• _EXERCISE_:
In this exercise, return the whole listing exactly, excluding any images.

--- start DATA PROVIDED ---

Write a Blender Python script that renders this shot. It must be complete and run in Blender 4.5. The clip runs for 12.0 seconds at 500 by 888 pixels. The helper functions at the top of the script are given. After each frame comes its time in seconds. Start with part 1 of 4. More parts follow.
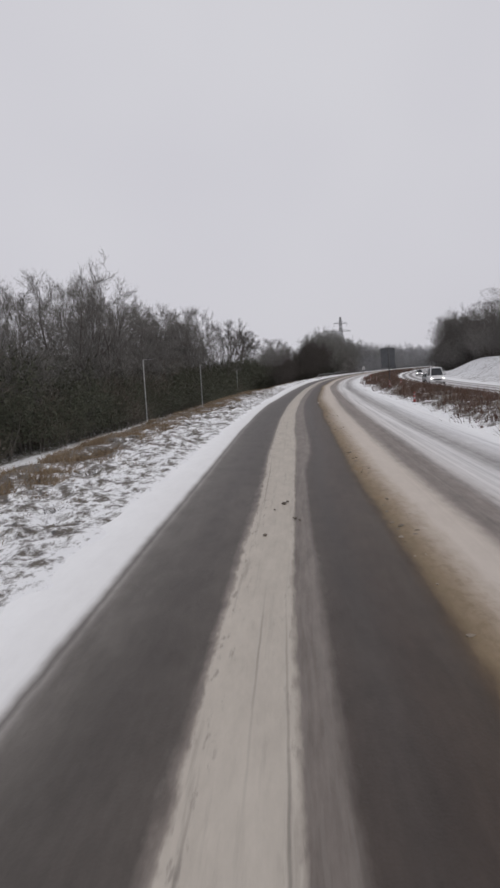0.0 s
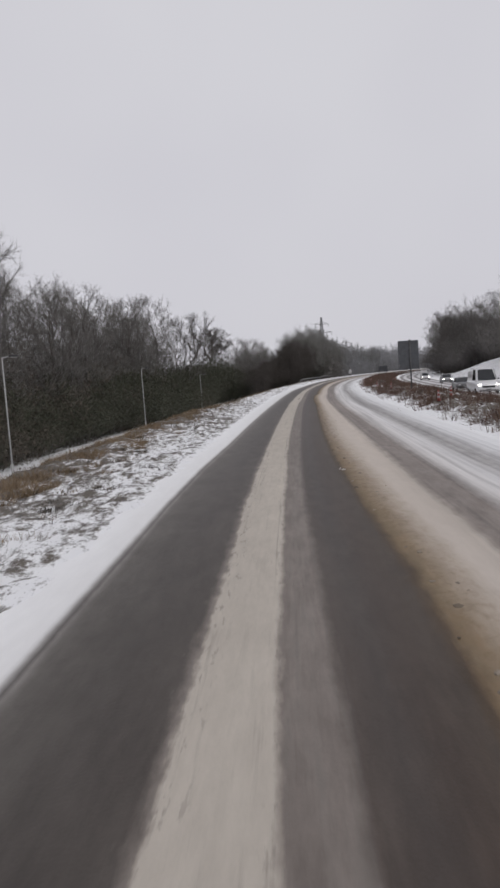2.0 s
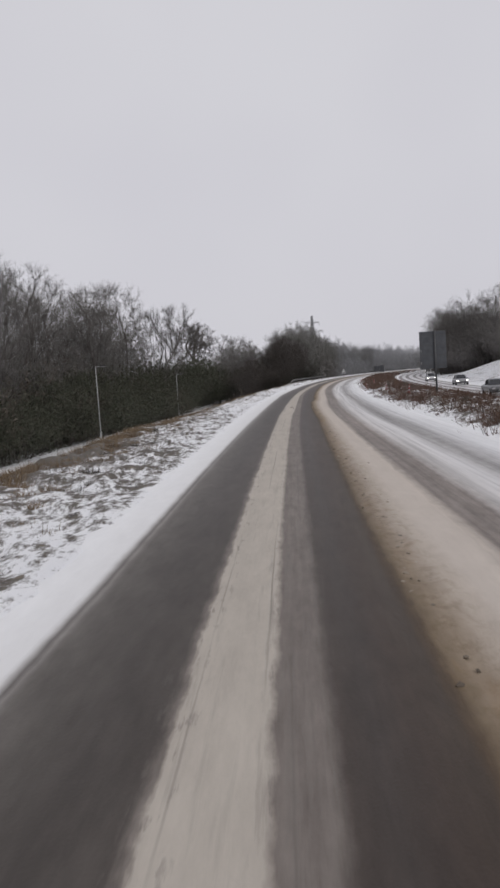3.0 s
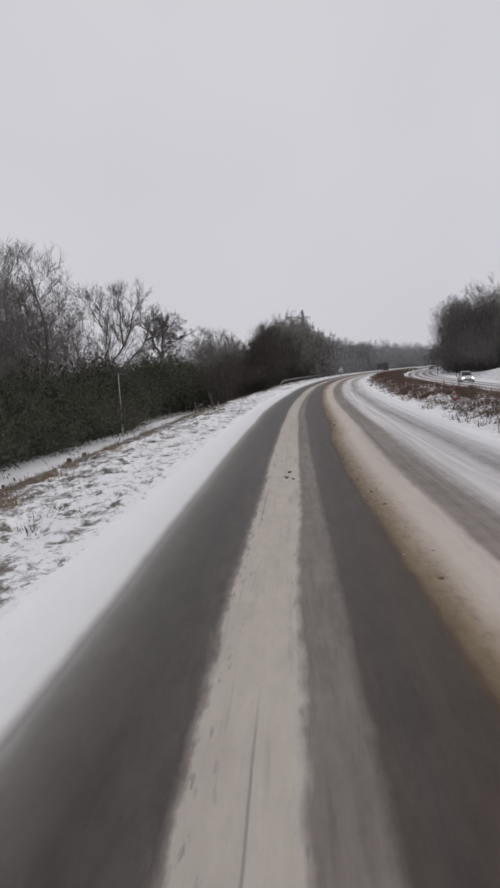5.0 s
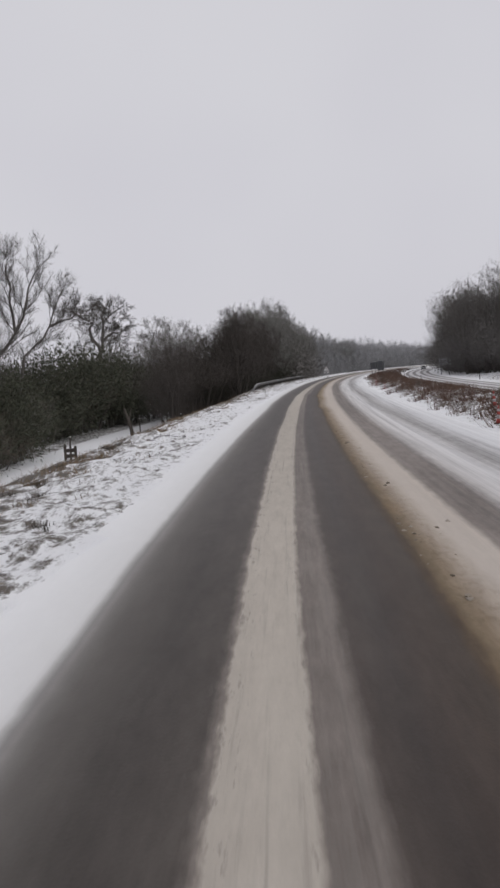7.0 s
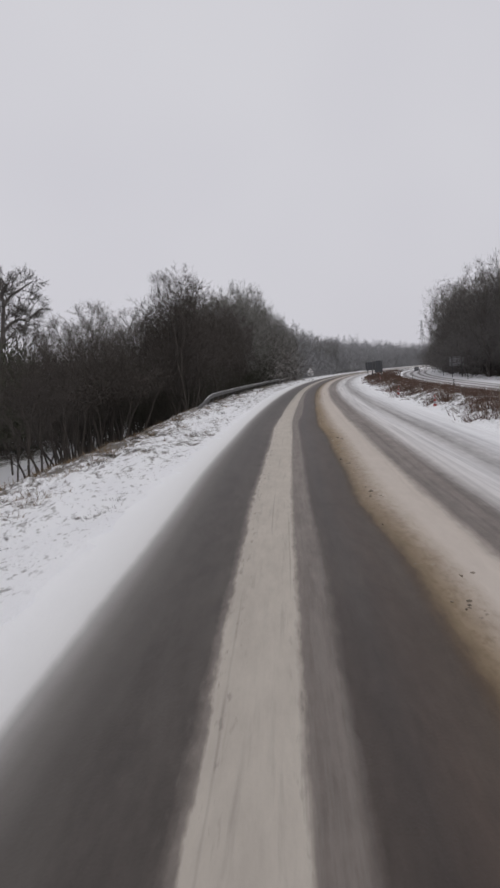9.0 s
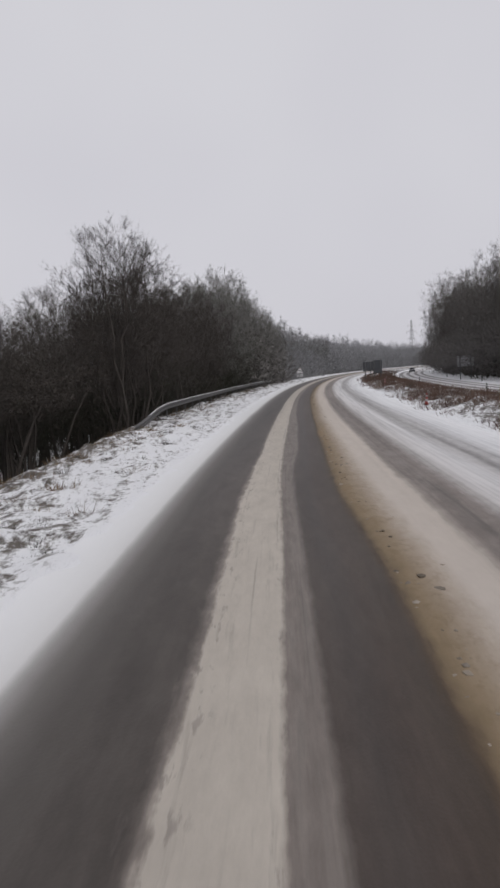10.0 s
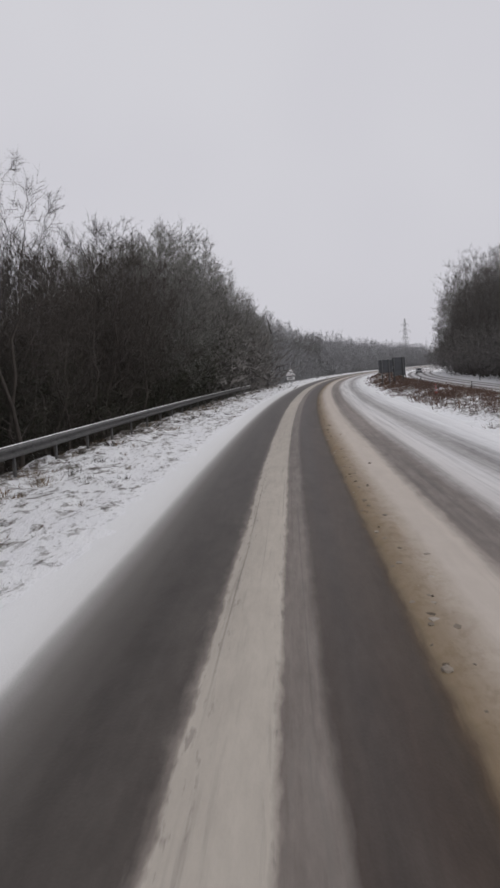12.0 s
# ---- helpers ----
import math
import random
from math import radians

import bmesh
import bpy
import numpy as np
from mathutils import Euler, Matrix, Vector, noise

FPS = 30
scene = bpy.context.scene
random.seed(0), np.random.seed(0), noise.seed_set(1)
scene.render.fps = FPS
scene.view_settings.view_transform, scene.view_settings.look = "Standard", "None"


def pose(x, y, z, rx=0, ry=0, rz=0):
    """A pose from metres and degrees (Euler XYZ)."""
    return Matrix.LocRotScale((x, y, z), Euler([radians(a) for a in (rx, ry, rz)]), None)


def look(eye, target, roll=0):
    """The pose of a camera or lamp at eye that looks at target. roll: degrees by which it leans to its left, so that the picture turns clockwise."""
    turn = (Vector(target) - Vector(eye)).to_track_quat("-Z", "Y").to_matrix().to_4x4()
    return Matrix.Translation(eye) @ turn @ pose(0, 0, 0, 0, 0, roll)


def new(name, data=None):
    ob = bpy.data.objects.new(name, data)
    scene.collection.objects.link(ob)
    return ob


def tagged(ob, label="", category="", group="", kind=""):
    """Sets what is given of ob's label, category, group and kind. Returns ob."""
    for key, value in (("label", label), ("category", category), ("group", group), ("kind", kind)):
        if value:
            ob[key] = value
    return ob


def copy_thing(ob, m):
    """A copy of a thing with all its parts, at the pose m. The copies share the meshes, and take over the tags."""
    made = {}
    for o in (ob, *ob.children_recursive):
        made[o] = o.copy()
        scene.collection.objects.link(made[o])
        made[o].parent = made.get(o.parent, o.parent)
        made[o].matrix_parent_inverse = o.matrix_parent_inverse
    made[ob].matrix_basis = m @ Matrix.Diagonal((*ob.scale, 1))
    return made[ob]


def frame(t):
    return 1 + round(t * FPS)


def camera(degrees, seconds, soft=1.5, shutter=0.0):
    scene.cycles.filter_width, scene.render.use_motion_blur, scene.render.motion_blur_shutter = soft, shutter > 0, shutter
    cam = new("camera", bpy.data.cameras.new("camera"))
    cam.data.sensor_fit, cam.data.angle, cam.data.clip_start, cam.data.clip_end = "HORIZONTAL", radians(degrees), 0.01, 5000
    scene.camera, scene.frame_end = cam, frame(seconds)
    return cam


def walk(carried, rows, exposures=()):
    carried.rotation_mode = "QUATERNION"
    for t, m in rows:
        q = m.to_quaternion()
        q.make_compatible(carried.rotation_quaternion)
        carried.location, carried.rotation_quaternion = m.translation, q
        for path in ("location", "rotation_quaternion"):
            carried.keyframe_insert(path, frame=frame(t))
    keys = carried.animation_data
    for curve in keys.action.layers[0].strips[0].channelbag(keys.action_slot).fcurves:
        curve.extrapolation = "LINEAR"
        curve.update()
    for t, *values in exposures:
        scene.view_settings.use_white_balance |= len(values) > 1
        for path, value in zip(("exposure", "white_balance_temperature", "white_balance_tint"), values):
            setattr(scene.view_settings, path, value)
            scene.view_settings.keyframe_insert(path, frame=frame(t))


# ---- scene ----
# ---- the camera and its way ----
cam = camera(37.0, 12.0, soft=2.7, shutter=0.04)
EYE = 2.4
# seconds, x, y, yaw, pitch, roll
ROWS = [
    (0.0, 0.00, 0.00, 2.52, -5.38, 3.40), (0.5, 0.04, 9.05, 2.06, -5.23, 3.28), (1.0, 0.16, 18.05, 1.47, -5.40, 3.30),
    (1.5, 0.35, 27.00, 1.10, -5.19, 3.65), (2.0, 0.59, 35.91, 0.89, -5.14, 3.86), (2.5, 0.88, 44.77, 0.50, -5.38, 4.27),
    (3.0, 1.22, 53.58, 0.08, -5.19, 3.72), (3.7, 1.77, 65.86, -0.21, -5.30, 3.65), (4.2, 2.21, 74.62, -0.42, -5.33, 3.65),
    (4.8, 2.77, 85.10, -0.70, -5.34, 3.75), (5.0, 2.97, 88.59, -0.76, -5.33, 3.84), (5.5, 3.49, 97.31, -1.00, -5.33, 3.63),
    (6.0, 4.07, 106.00, -1.51, -5.34, 3.38), (6.5, 4.72, 114.69, -1.99, -5.59, 3.51), (7.0, 5.43, 123.38, -2.50, -5.42, 3.82),
    (7.2, 5.74, 126.86, -2.62, -5.15, 3.69), (7.7, 6.56, 135.55, -3.08, -5.30, 3.65), (8.2, 7.45, 144.26, -3.54, -5.33, 3.65),
    (8.8, 8.61, 154.70, -4.08, -5.30, 3.60), (9.0, 9.02, 158.19, -4.23, -5.41, 3.78), (9.5, 10.10, 166.89, -4.80, -5.25, 3.81),
    (10.0, 11.25, 175.58, -5.22, -5.45, 3.58), (10.5, 12.45, 184.26, -5.62, -5.37, 3.58), (11.0, 13.70, 192.93, -5.78, -5.44, 3.42),
    (11.5, 14.98, 201.59, -5.93, -5.24, 3.62), (12.0, 16.28, 210.24, -6.17, -5.40, 3.69)]
walk(cam, [(t, pose(x, y, EYE, 90 + p, r, w)) for t, x, y, w, p, r in ROWS])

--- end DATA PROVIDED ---

• _SOLUTION BELOW_:
Write a Blender Python script that renders this shot. It must be complete and run in Blender 4.5. The clip runs for 12.0 seconds at 500 by 888 pixels. The helper functions at the top of the script are given. After each frame comes its time in seconds. Start with part 1 of 4. More parts follow.
0.0 s
2.0 s
3.0 s
5.0 s
7.0 s
9.0 s
10.0 s
12.0 s
# ---- helpers ----
import math
import random
from math import radians

import bmesh
import bpy
import numpy as np
from mathutils import Euler, Matrix, Vector, noise

FPS = 30
scene = bpy.context.scene
random.seed(0), np.random.seed(0), noise.seed_set(1)
scene.render.fps = FPS
scene.view_settings.view_transform, scene.view_settings.look = "Standard", "None"


def pose(x, y, z, rx=0, ry=0, rz=0):
    """A pose from metres and degrees (Euler XYZ)."""
    return Matrix.LocRotScale((x, y, z), Euler([radians(a) for a in (rx, ry, rz)]), None)


def look(eye, target, roll=0):
    """The pose of a camera or lamp at eye that looks at target. roll: degrees by which it leans to its left, so that the picture turns clockwise."""
    turn = (Vector(target) - Vector(eye)).to_track_quat("-Z", "Y").to_matrix().to_4x4()
    return Matrix.Translation(eye) @ turn @ pose(0, 0, 0, 0, 0, roll)


def new(name, data=None):
    ob = bpy.data.objects.new(name, data)
    scene.collection.objects.link(ob)
    return ob


def tagged(ob, label="", category="", group="", kind=""):
    """Sets what is given of ob's label, category, group and kind. Returns ob."""
    for key, value in (("label", label), ("category", category), ("group", group), ("kind", kind)):
        if value:
            ob[key] = value
    return ob


def copy_thing(ob, m):
    """A copy of a thing with all its parts, at the pose m. The copies share the meshes, and take over the tags."""
    made = {}
    for o in (ob, *ob.children_recursive):
        made[o] = o.copy()
        scene.collection.objects.link(made[o])
        made[o].parent = made.get(o.parent, o.parent)
        made[o].matrix_parent_inverse = o.matrix_parent_inverse
    made[ob].matrix_basis = m @ Matrix.Diagonal((*ob.scale, 1))
    return made[ob]


def frame(t):
    return 1 + round(t * FPS)


def camera(degrees, seconds, soft=1.5, shutter=0.0):
    scene.cycles.filter_width, scene.render.use_motion_blur, scene.render.motion_blur_shutter = soft, shutter > 0, shutter
    cam = new("camera", bpy.data.cameras.new("camera"))
    cam.data.sensor_fit, cam.data.angle, cam.data.clip_start, cam.data.clip_end = "HORIZONTAL", radians(degrees), 0.01, 5000
    scene.camera, scene.frame_end = cam, frame(seconds)
    return cam


def walk(carried, rows, exposures=()):
    carried.rotation_mode = "QUATERNION"
    for t, m in rows:
        q = m.to_quaternion()
        q.make_compatible(carried.rotation_quaternion)
        carried.location, carried.rotation_quaternion = m.translation, q
        for path in ("location", "rotation_quaternion"):
            carried.keyframe_insert(path, frame=frame(t))
    keys = carried.animation_data
    for curve in keys.action.layers[0].strips[0].channelbag(keys.action_slot).fcurves:
        curve.extrapolation = "LINEAR"
        curve.update()
    for t, *values in exposures:
        scene.view_settings.use_white_balance |= len(values) > 1
        for path, value in zip(("exposure", "white_balance_temperature", "white_balance_tint"), values):
            setattr(scene.view_settings, path, value)
            scene.view_settings.keyframe_insert(path, frame=frame(t))


# ---- scene ----
# ---- the camera and its way ----
cam = camera(37.0, 12.0, soft=2.7, shutter=0.04)
EYE = 2.4
# seconds, x, y, yaw, pitch, roll
ROWS = [
    (0.0, 0.00, 0.00, 2.52, -5.38, 3.40), (0.5, 0.04, 9.05, 2.06, -5.23, 3.28), (1.0, 0.16, 18.05, 1.47, -5.40, 3.30),
    (1.5, 0.35, 27.00, 1.10, -5.19, 3.65), (2.0, 0.59, 35.91, 0.89, -5.14, 3.86), (2.5, 0.88, 44.77, 0.50, -5.38, 4.27),
    (3.0, 1.22, 53.58, 0.08, -5.19, 3.72), (3.7, 1.77, 65.86, -0.21, -5.30, 3.65), (4.2, 2.21, 74.62, -0.42, -5.33, 3.65),
    (4.8, 2.77, 85.10, -0.70, -5.34, 3.75), (5.0, 2.97, 88.59, -0.76, -5.33, 3.84), (5.5, 3.49, 97.31, -1.00, -5.33, 3.63),
    (6.0, 4.07, 106.00, -1.51, -5.34, 3.38), (6.5, 4.72, 114.69, -1.99, -5.59, 3.51), (7.0, 5.43, 123.38, -2.50, -5.42, 3.82),
    (7.2, 5.74, 126.86, -2.62, -5.15, 3.69), (7.7, 6.56, 135.55, -3.08, -5.30, 3.65), (8.2, 7.45, 144.26, -3.54, -5.33, 3.65),
    (8.8, 8.61, 154.70, -4.08, -5.30, 3.60), (9.0, 9.02, 158.19, -4.23, -5.41, 3.78), (9.5, 10.10, 166.89, -4.80, -5.25, 3.81),
    (10.0, 11.25, 175.58, -5.22, -5.45, 3.58), (10.5, 12.45, 184.26, -5.62, -5.37, 3.58), (11.0, 13.70, 192.93, -5.78, -5.44, 3.42),
    (11.5, 14.98, 201.59, -5.93, -5.24, 3.62), (12.0, 16.28, 210.24, -6.17, -5.40, 3.69)]
walk(cam, [(t, pose(x, y, EYE, 90 + p, r, w)) for t, x, y, w, p, r in ROWS])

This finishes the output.